Взаимодействие с объектами следовало заменить на взаимодействие с фотоизображениями, которые корректировали процесс динамического восприятия, обеспеченный мобильными ракурсами. Об этом новшестве Эйзенштейн писал в ненапечатанной тогда статье «Монтаж киноаттракционов» (1924) и в начатом и неоконченном тексте «Об игре предметов» (1925–1926): «Под углом зрения тенденциозной выразительности каждый предмет — конгломерат разнороднейших схем, будящих разные сферы ассоциаций, на чем и основана впечатляемость выразительного. Абстрактно выразительный предмет — являющий предельно очищенным принцип структурной организации. Аффективная выразительность предмета состоит в том, что аппарат нашего восприятия настраивается под влиянием соответственного явления на реагирование лишь на определенную серию раздражителей — ритмических, цветовых, фактурных и пр. Эти раздражители способствуют или соответствуют аффективной зарядке»[111]
.Киновещь была изображением и поэтому аттракционом, импульсом, развязывающим ассоциации и социальные эмоции[112]
. Это ее определение наиболее близко представлениям Третьякова о биографии вещи как новой нарративной установке, которая должна заменить невротическую психику героя, субъективизм и семейную фабулу. Фиктивный нарратив как самый действенный способ передачи опыта окончательно подавлялся, вещь должна была заговорить сама и стать мнемоническим текстом без текста, а эмоция ощущаться не как личное переживание, а как социальное[113].Кадры секвенции «Боги» из фильма Сергея Эйзенштейна «Октябрь», 1928
Поскольку киновещь объявлялась «конгломератом разнороднейших схем, будящих разные сферы ассоциаций», движение перемещалось из сферы моторики в сферу движения мысли. Эйзенштейн считал, что он изобрел новый язык, который делал мысль видимой, чувственно ощутимой. Теорию, разработанную в эйфорическом, «дионисийском» состоянии при сборке картины, он назвал «интеллектуальным монтажом».
Работа с вещами в пространстве музея привела Эйзенштейна к новой форме монтажа сопоставлений. Позже он будет объяснять эту логику сопоставлений, исходя из теории пралогики Люсьена Леви-Брюля — из особой логики первобытного мышления, в которой пространственные отношения более важны, чем временные и каузальные, а связь между феноменами устанавливается на принципах похожести, контраста и смежности[114]
. В своей статье для каталога «ФиФо» «Драматургия киноформы» он вводит новое понятие — наложение — и осмысляет монтаж не как временнýю и каузативную последовательность, а как симультанную, в которой все кадры фильма присутствуют в воображении зрителя как некий палимпсест. Монтаж в кино обычно трактовался как форма линейной каузальности, размещающая сегменты пространства вдоль временной оси, и постоянные сравнения монтажа с поездом или конвейером поддерживали это понимание.

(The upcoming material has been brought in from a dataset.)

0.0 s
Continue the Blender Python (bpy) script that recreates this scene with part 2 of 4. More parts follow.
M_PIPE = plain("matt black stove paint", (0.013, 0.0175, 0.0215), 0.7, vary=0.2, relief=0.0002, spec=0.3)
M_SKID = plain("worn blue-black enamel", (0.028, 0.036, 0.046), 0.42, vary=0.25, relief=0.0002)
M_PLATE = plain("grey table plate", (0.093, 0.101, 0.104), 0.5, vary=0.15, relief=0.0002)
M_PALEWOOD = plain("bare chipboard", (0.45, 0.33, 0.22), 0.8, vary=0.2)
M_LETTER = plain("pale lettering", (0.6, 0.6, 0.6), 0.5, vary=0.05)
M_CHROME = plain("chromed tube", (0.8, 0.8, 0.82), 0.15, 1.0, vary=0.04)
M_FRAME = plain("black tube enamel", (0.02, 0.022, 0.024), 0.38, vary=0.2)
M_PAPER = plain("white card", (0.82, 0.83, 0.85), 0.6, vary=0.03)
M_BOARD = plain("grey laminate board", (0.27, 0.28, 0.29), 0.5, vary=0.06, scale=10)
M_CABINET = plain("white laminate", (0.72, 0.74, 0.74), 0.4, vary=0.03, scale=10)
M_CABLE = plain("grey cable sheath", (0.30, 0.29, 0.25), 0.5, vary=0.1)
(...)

Эйзенштейн, однако, заговорил о симультанном присутствии всех слоев «визуального континуума» в воображении автора и зрителя и определил монтаж как фигуру квазипространственную — то есть как наложение, предполагающее одновременность всех представленных в цепочке кадров в восприятии и памяти.Выставка нового типа создавала свой нарратив — рассказ из картинок. Немецкий фотограф и критик Франц Рох считал, что выставка соединяет теперь визуальный опыт и абстракцию, поэтому новую выставку нужно читать как книгу[115]
. Герберт Байер, немецкий дизайнер новой выставочной школы, говорил о «динамической мыслительной тропе», которая организует не просто движение посетителей в пространстве, но соединяет выставленные экспонаты в своеобразный рассказ, смысл и развитие которого посетитель должен разгадать, так как рассказ этот не записан. Новый тип выставки представлял не объекты, а идеи через объекты. Посетитель не просто двигался по организованному пространству, он должен был включать в процесс смотрения осмысление, воображение и ассоциации из своего телесного и визуального опыта. Оливье Лугон видел в этой новой дидактике влияние кино и определил идеи Байера о динамической тропе как «кино наоборот», «the cinema in reverse». Впрочем, Байер, размышляя о новом выставочном дизайне, сам говорил о влиянии кино и кинопроекции в экспозиционном пространстве, но гораздо позже, в сороковые годы, когда он уже работал в США[116].